Dual-unitary shadow tomography

Abstract: We introduce a classical shadow tomography protocol based on dual-unitary brick-wall circuits termed ``dual-unitary shadow tomography'' (DUST). To quantify the performance of DUST, we study operator spreading and Pauli weight dynamics in one-dimensional qubit systems, evolved by random two-local dual-unitary gates arranged in a brick-wall structure, ending with a final measurement layer. We do this by deriving general constraints on the Pauli weight transfer matrix and specializing to the case of dual-unitarity.

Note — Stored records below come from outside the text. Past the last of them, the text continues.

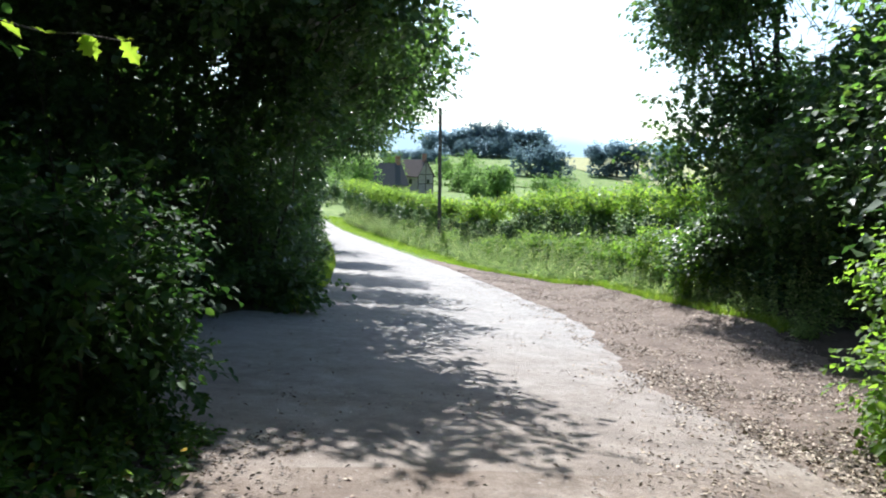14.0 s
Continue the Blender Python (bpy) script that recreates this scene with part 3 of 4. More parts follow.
# sunlit bushes at the mouth of the track
rng = np.random.default_rng(108)
for x, y, h in [(3.45, 22.6, 0.8), (3.85, 23.5, 1.1), (4.35, 24.5, 1.3), (4.8, 25.6, 1.5), (5.5, 26.8, 1.5), (6.2, 27.8, 1.4)]:
    lumps = lumpy(rng, 6, 0, 0, h * 0.42, 0.3, 0.5, h * 0.3, 0.45, 0.65) + (lumpy(rng, 5, 0.15, 0, h * 1.15, 0.4, 0.5, h * 0.35, 0.5, 0.85) if h > 1 else [])
    shrub(rng, "elder_bush", x, y, lumps, 740 if h > 1 else 420, 10, 0.08, M_ELDER, "bright sunlit bush at the mouth of the track", "bush", "bushes at the mouth of the track", reach=0.4, aspect=0.72)
tree(rng, "young_ash", 6.5, 28.0, 6.5, 0.07, lumpy(rng, 9, -0.3, 0, 4.2, 0.9, 0.8, 1.9, 0.6, 0.9), 1000, 10, 0.095, M_HAZEL, "young leafy tree over the sunlit bushes", "young trees at the mouth", form=FINE, limbs=9, aspect=0.7)
tree(rng, "young_ash", 5.0, 24.9, 5.0, 0.045, lumpy(rng, 6, -1.4, -0.1, 4.2, 0.5, 0.5, 0.35, 0.25, 0.4) + lumpy(rng, 3, -0.4, 0, 4.6, 0.5, 0.5, 0.4, 0.35, 0.5), 120, 10, 0.1, M_HAZEL, "slender young tree with loose sunlit branches", "young trees at the mouth", form=FINE, core=0.3, limbs=9, aspect=0.7)

# old post in the bank
old_post = empty("old_post", 3.5, 8.0, "short dark weathered wooden post in the bank", "post")
v, t, line = bent_stick(rng, (0, 0, -0.3), (0.03, 0.02, 1.12), 0.065, 0.058, 0.004, 7, 12)
finish("shaft", mesh_of("shaft", v, t), M_BARK, old_post, smooth=True)
bm = bmesh.new()
bmesh.ops.create_cone(bm, cap_ends=True, segments=12, radius1=0.06, radius2=0.035, depth=0.03, matrix=Matrix.Translation((0.03, 0.02, 1.13)))
part("weathered_top", bm, M_BARK, old_post)

# ---- junction: hedge across the side lane and along the road ----
rng = np.random.default_rng(202)
for x in np.arange(-12, -0.4, 1.4):
    lumps = lumpy(rng, 6, 0, 0.3, 3.0, 0.8, 0.4, 1.5, 0.8, 1.1) + lumpy(rng, 6, 0, -0.1, 0.9, 0.9, 0.3, 0.5, 0.55, 0.75) + lumpy(rng, 5, 0, 0, 0.4, 0.9, 0.2, 0.12, 0.4, 0.55) + (lumpy(rng, 4, 0, 0.4, 5.3, 0.9, 0.4, 0.7, 0.8, 1.2) if x > -8 else [])
    shrub(rng, "holly_bush", x, (35.0 if x < -2.6 else 37.3 + 0.95 * min(x + 0.3, 0)) + rng.uniform(-0.1, 0.2), lumps, 820 if x > -7 else 420, 9, 0.14, M_OAK, "dense dark evergreen hedge bush in shade", "bush", "tall hedge along the road", form=PLAIN, reach=0.4, stem_r=0.04, aspect=0.75)
    lumps = lumpy(rng, 5, 0, -0.3, 3.0, 0.8, 0.4, 1.5, 0.8, 1.1) + lumpy(rng, 4, 0, 0, 0.9, 0.9, 0.3, 0.5, 0.55, 0.75)
    if x < -4:
        shrub(rng, "holly_bush", x, 28.0 + rng.uniform(-0.2, 0.1), lumps, 320, 9, 0.13, M_HOLLY_SHADE, "dense dark evergreen hedge bush in shade", "bush", "hedge beside the side lane", form=PLAIN, reach=0.4, stem_r=0.04, aspect=0.75)
shrub(rng, "holly_bush", -13.5, 32.5, lumpy(rng, 12, 0, 0, 2.9, 0.6, 2.6, 2.2, 1.0, 1.5), 900, 9, 0.14, M_HOLLY_SHADE, "dense dark evergreen bush closing the side lane", "bush", "hedge beside the side lane", form=PLAIN)
shrub(rng, "holly_bush", -2.2, 25.3, lumpy(rng, 7, 0.2, 0, 0.9, 0.45, 0.8, 0.5, 0.45, 0.65), 560, 10, 0.085, M_HOLLY_SHADE, "low dark bush at the end of the wire fence", "bush", "hedge beside the side lane", form=FINE, reach=0.4)
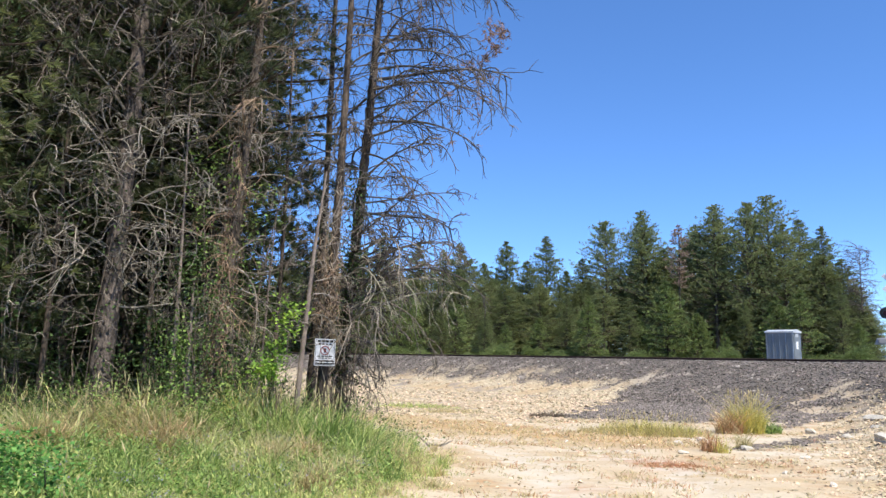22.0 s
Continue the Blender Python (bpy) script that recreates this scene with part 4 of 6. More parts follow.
    for az, r, h, rad, lx, n, reach, mt, label in [
            (33.4, 14.0, 7.5, 0.04, 0.1, 16, 0.9, DEADWOOD, "thin pale dead sapling among the verge trees"),
            (27.4, 15.2, 4.5, 0.035, 0.35, 12, 1.0, DEADWOOD, "thin pale dead sapling among the verge trees"),
            (32.4, 13.6, 2.8, 0.07, 0.08, 12, 0.7, TWIG_OLIVE, "short mossy stub beside the vine-covered trunk"),
            (41.9, 14.0, 9.5, 0.055, 0.3, 26, 2.5, DEADWOOD_PALE, "grey dead sapling with curling bare limbs"),
            (46.5, 13.8, 10, 0.055, -0.2, 26, 2.4, DEADWOOD_PALE, "grey dead sapling with curling bare limbs"),
            (35.3, 14.7, 11, 0.055, 0.2, 26, 2.0, DEADWOOD, "grey dead sapling with curling bare limbs"),
            (50.5, 13.2, 10, 0.055, 0.2, 22, 2.2, DEADWOOD, "grey dead sapling with curling bare limbs"),
            (26.2, 16.0, 11, 0.055, 0.3, 26, 1.8, TWIG_DARK, "dark dead sapling between the verge pines")]:
        ob = near_tree("dead_sapling", az, r, h, rad, (lx, 0.05), g, label, WEATHERED if rad < 0.05 or h < 4 else BARK)
        arch = lean_line(0, 0, lx, 0.05, h)
        for i, z in enumerate(np.linspace(0.25 * h, 0.97 * h, n)):
            # upper limbs take the dark tone in place of canopy shade
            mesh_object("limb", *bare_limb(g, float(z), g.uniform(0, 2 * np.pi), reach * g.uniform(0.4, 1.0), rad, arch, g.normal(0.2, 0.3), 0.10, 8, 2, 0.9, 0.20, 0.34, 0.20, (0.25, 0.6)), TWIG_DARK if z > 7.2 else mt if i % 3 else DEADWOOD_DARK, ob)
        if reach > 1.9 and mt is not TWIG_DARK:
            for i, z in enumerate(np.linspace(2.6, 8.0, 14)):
                # dark wood imitates shade above 5.8 m
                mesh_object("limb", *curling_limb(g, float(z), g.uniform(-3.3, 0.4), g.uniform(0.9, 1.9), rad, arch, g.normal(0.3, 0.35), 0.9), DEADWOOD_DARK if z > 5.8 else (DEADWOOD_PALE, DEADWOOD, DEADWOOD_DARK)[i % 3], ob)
    # leaning grey pole
    x, y = polar(24.35, 13.3)
    pole = thing("leaning_dead_stem", pose(x, y, zat(x, y)), "pale leaning dead stem without branches beside the sign", "tree", "trees on the verge")
    P = np.array([[[0, 0, -0.1], [0.04, 0, 0.8], [0.10, 0.02, 1.7], [0.17, 0.03, 2.5], [0.26, 0.05, 3.6], [0.42, 0.1, 5.0]]])
    mesh_object("trunk", *tubes(P, np.array([[0.055, 0.05, 0.046, 0.04, 0.032, 0.014]]), 10), WEATHERED, pole, True)
    arch = lean_line(0, 0, 0.09, 0.02, 1.0)
    tagged(mesh_object("dead_branchwork", *join([bare_limb(g, float(z), g.uniform(0, 2 * np.pi), g.uniform(0.3, 1.0), 0.03, arch, 0.2, 0.15, 5, 2, 1.0, 0.2, 0.2, 0.1) for z in g.uniform(1.8, 4.8, 16)]), DEADWOOD, pole), kind="stuff")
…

Remarkably, we find that operator spreading in these circuits have a rich structure resembling that of relativistic quantum field theories, with massless chiral excitations that can decay or fuse into each other, which we call left- or right-movers. We develop a mean-field description of the Pauli weight in terms of $\rho(x,t)$, which represents the probability of having nontrivial support at site $x$ and depth $t$ starting from a fixed weight distribution. We develop an equation of state for $\rho(x,t)$ and simulate it numerically using Monte Carlo simulations. For the task of predicting operators with (nearly) full support, we show that DUST outperforms brick-wall Clifford shadows of equivalent depth. This advantage is further pronounced for small system sizes and more generally, our results are robust to finite-size effects.